» **The task**: For each line of the data below that holds "lasts", copy the line.

--- START OF Provided information ---

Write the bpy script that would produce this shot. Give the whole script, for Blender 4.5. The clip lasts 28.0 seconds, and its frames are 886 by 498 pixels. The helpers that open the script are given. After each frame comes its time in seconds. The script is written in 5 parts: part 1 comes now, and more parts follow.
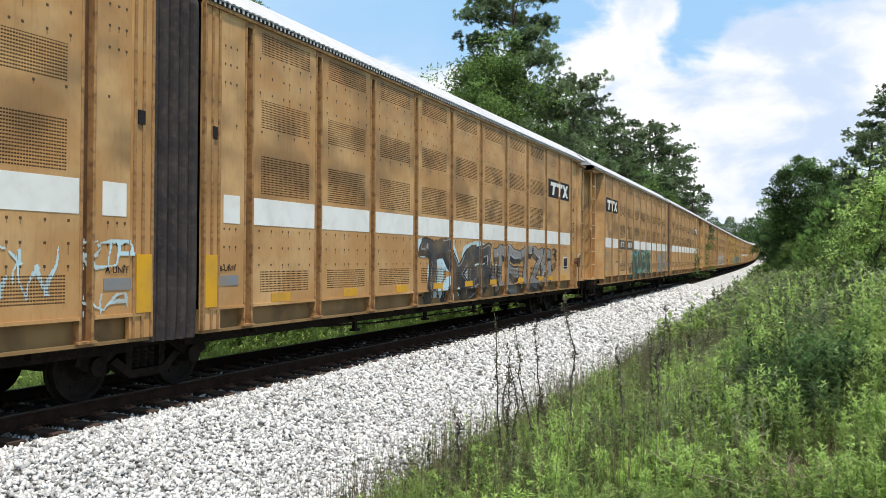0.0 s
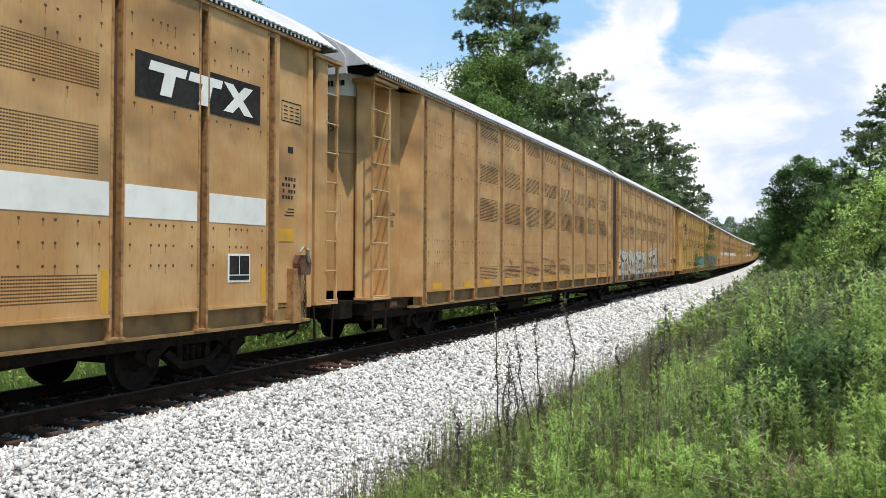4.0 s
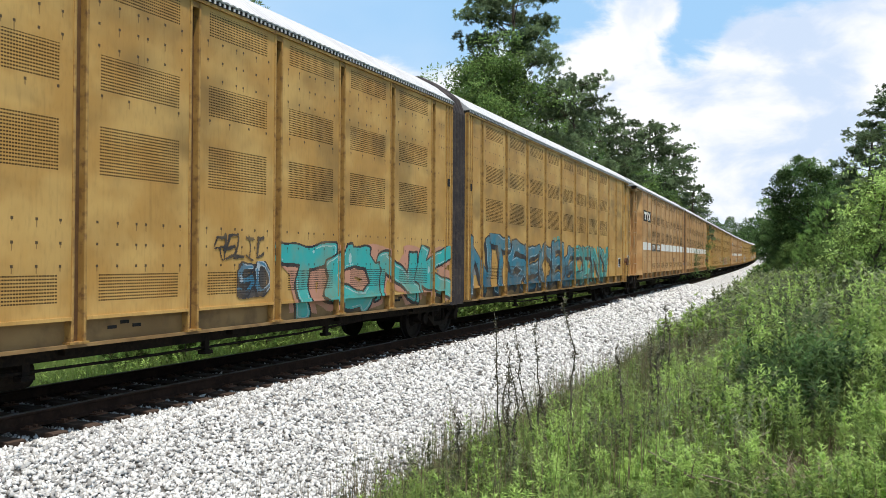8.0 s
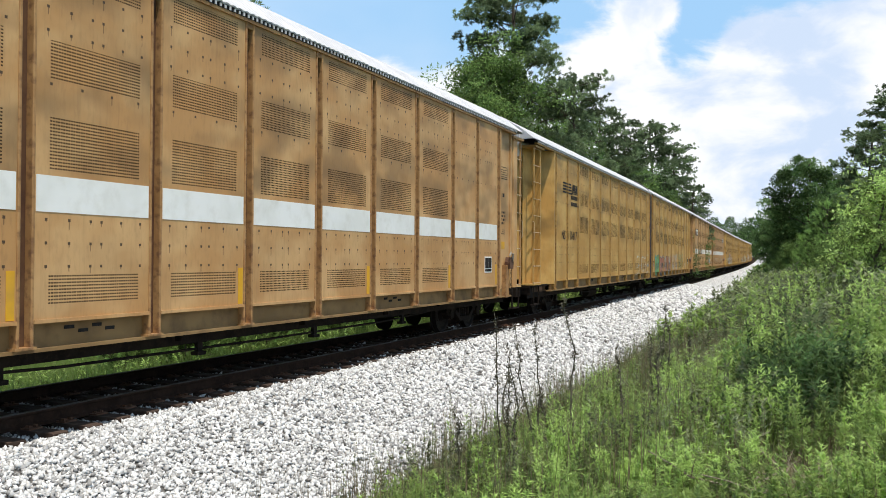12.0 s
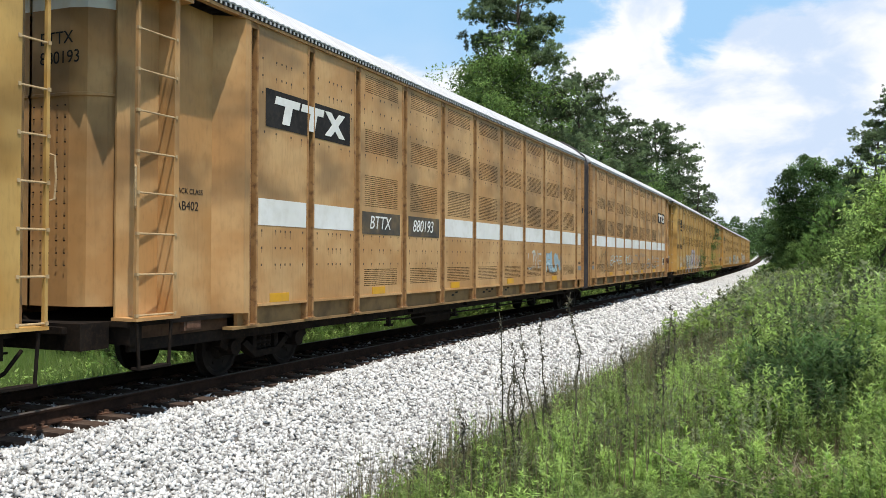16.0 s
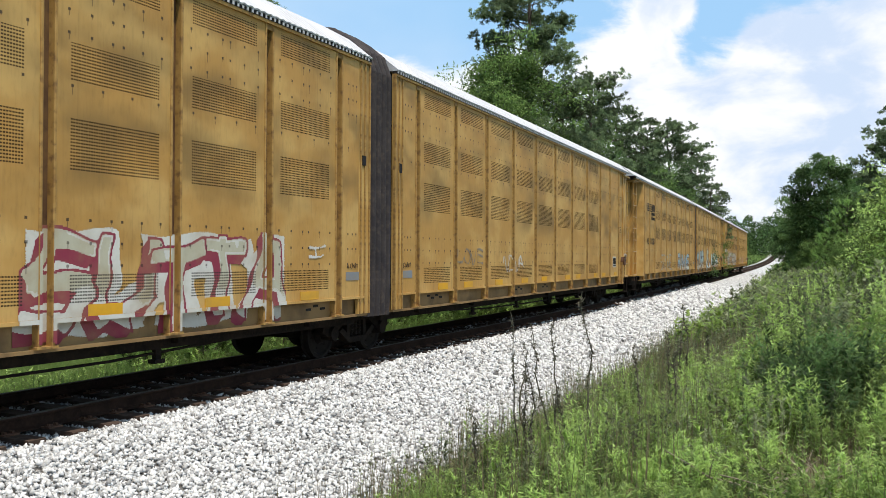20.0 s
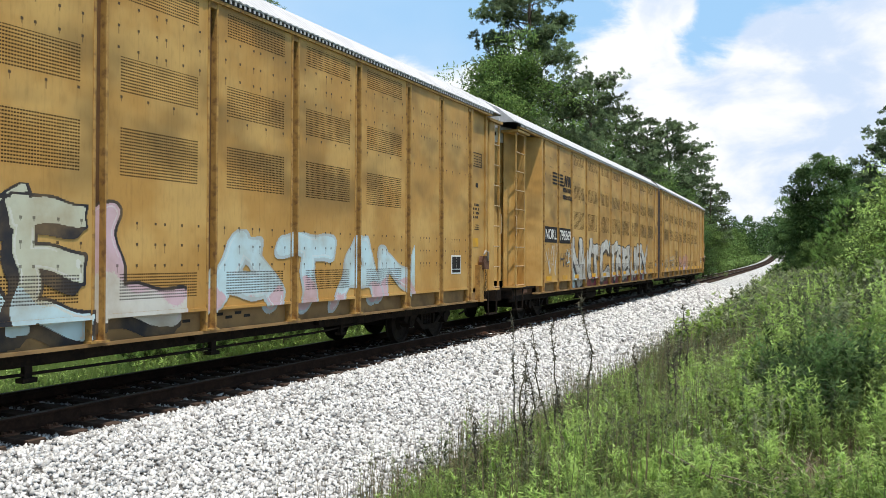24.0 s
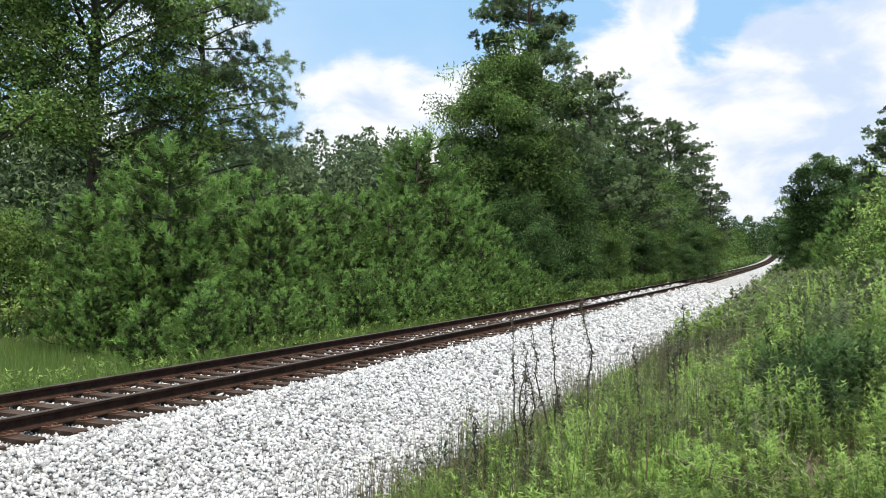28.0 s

--- END OF Provided information ---
--- START OF Provided information ---

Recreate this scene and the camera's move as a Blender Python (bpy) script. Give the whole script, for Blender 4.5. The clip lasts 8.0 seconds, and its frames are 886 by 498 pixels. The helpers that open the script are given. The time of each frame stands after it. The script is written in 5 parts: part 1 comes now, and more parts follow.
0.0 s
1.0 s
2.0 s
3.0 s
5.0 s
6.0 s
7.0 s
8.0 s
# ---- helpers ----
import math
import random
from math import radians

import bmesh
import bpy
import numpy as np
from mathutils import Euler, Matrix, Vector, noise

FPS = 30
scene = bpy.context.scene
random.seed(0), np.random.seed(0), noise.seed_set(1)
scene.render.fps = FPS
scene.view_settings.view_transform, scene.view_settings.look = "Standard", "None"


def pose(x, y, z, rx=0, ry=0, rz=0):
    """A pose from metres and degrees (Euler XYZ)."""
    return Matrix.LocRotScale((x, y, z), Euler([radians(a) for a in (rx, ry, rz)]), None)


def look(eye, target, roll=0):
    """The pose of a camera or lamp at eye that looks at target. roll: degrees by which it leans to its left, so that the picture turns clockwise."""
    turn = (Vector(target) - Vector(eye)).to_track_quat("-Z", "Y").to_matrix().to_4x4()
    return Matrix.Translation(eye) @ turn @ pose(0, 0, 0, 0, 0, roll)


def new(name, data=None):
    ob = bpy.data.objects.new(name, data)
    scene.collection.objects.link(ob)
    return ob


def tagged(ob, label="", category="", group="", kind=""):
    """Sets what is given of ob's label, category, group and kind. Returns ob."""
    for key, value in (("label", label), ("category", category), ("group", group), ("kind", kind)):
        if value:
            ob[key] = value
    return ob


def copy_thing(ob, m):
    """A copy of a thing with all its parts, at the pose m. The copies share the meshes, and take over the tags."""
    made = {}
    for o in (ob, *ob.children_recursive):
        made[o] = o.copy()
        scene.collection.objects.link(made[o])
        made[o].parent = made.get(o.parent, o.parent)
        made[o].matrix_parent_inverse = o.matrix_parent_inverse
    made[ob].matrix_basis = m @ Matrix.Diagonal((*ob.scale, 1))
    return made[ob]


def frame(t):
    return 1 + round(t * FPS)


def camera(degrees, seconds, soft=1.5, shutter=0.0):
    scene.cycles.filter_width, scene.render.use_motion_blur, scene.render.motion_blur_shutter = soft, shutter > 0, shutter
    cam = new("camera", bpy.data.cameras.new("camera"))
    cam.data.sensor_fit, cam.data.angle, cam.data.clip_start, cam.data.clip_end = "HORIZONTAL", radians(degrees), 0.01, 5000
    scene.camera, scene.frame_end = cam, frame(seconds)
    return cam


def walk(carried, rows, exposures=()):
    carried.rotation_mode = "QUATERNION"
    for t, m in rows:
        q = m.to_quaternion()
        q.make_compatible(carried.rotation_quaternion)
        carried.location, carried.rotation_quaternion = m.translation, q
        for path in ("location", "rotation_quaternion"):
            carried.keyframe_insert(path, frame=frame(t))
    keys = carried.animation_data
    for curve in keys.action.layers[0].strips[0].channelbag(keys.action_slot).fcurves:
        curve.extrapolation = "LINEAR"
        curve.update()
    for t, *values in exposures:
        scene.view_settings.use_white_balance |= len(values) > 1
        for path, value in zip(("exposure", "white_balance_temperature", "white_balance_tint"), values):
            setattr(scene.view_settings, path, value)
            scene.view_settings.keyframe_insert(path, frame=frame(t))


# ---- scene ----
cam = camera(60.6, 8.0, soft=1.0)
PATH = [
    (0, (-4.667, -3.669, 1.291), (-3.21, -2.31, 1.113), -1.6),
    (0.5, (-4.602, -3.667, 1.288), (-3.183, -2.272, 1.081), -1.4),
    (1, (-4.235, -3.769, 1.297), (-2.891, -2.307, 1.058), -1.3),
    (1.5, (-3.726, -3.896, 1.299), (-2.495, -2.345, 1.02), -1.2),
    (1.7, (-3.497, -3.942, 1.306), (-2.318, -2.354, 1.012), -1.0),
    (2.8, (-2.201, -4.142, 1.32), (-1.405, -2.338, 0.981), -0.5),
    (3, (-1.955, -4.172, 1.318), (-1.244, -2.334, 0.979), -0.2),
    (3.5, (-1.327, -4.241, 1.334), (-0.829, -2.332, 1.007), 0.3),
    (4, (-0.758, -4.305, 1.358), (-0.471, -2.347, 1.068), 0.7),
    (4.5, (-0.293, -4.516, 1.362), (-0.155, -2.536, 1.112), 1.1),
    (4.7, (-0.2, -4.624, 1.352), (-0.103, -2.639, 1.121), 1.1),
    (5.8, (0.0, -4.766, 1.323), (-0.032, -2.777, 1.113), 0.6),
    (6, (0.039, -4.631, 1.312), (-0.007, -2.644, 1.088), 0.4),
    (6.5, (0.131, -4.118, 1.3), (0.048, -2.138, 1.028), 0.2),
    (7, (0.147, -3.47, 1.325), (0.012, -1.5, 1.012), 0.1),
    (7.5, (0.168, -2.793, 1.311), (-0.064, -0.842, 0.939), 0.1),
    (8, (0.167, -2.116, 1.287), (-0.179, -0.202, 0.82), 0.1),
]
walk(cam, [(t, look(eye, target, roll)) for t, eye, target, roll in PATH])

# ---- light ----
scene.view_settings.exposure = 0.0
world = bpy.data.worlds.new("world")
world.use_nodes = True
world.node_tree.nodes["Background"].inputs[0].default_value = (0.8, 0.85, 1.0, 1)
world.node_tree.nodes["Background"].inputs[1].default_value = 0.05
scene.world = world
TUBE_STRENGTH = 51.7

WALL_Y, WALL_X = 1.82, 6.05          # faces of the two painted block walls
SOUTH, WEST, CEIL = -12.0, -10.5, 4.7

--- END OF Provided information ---
--- START OF Provided information ---

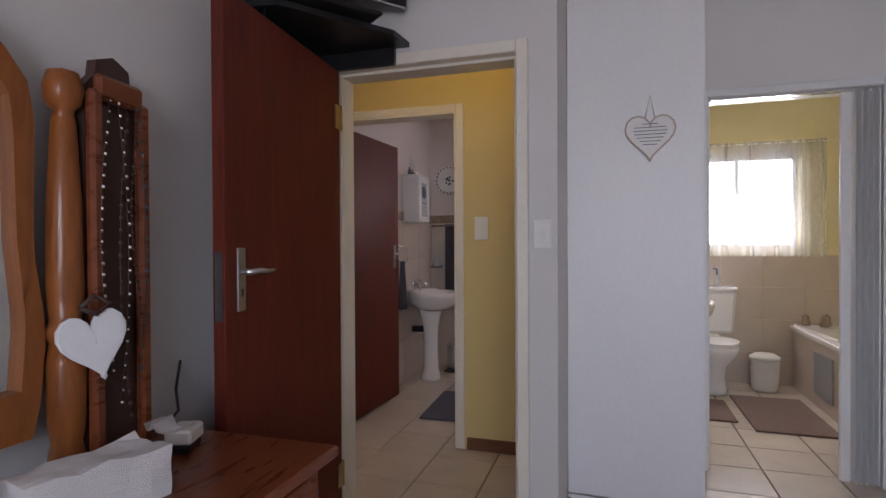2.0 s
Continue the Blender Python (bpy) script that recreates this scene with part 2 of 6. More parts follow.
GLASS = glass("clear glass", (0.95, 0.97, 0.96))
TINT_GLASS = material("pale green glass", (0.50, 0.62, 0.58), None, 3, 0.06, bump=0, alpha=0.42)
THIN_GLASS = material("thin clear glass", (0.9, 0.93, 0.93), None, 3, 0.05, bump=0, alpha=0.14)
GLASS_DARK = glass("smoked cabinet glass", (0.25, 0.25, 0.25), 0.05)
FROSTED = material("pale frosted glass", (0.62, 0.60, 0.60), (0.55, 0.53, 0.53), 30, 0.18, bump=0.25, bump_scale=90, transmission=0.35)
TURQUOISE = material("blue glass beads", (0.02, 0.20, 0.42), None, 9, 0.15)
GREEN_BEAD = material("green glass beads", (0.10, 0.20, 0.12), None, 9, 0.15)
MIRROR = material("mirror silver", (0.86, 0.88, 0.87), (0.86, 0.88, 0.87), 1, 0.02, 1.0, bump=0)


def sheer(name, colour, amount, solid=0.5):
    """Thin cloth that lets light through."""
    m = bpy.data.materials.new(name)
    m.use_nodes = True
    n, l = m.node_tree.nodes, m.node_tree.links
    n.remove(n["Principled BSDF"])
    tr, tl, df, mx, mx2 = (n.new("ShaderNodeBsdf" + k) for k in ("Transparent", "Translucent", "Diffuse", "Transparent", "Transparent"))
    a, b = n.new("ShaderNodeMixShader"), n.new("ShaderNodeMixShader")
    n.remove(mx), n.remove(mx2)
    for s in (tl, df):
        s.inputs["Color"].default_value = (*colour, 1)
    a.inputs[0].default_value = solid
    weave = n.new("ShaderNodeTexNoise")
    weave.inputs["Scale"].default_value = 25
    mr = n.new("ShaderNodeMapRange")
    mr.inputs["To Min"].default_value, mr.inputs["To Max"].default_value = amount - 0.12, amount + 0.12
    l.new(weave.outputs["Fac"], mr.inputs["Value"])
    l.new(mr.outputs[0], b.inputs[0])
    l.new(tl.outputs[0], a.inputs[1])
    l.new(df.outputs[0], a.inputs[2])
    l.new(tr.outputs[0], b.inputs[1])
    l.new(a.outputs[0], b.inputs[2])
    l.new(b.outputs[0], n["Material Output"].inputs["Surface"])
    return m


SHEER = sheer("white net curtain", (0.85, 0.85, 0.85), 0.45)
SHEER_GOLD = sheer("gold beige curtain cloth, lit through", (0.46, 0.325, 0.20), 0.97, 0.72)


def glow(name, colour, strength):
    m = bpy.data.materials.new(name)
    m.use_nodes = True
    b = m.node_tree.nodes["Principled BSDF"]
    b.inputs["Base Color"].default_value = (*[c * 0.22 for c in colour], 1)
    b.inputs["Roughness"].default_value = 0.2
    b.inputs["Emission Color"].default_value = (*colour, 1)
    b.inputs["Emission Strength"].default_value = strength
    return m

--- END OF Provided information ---

» **Exercise solution**:
Write the bpy script that would produce this shot. Give the whole script, for Blender 4.5. The clip lasts 28.0 seconds, and its frames are 886 by 498 pixels. The helpers that open the script are given. After each frame comes its time in seconds. The script is written in 5 parts: part 1 comes now, and more parts follow.
Recreate this scene and the camera's move as a Blender Python (bpy) script. Give the whole script, for Blender 4.5. The clip lasts 8.0 seconds, and its frames are 886 by 498 pixels. The helpers that open the script are given. The time of each frame stands after it. The script is written in 5 parts: part 1 comes now, and more parts follow.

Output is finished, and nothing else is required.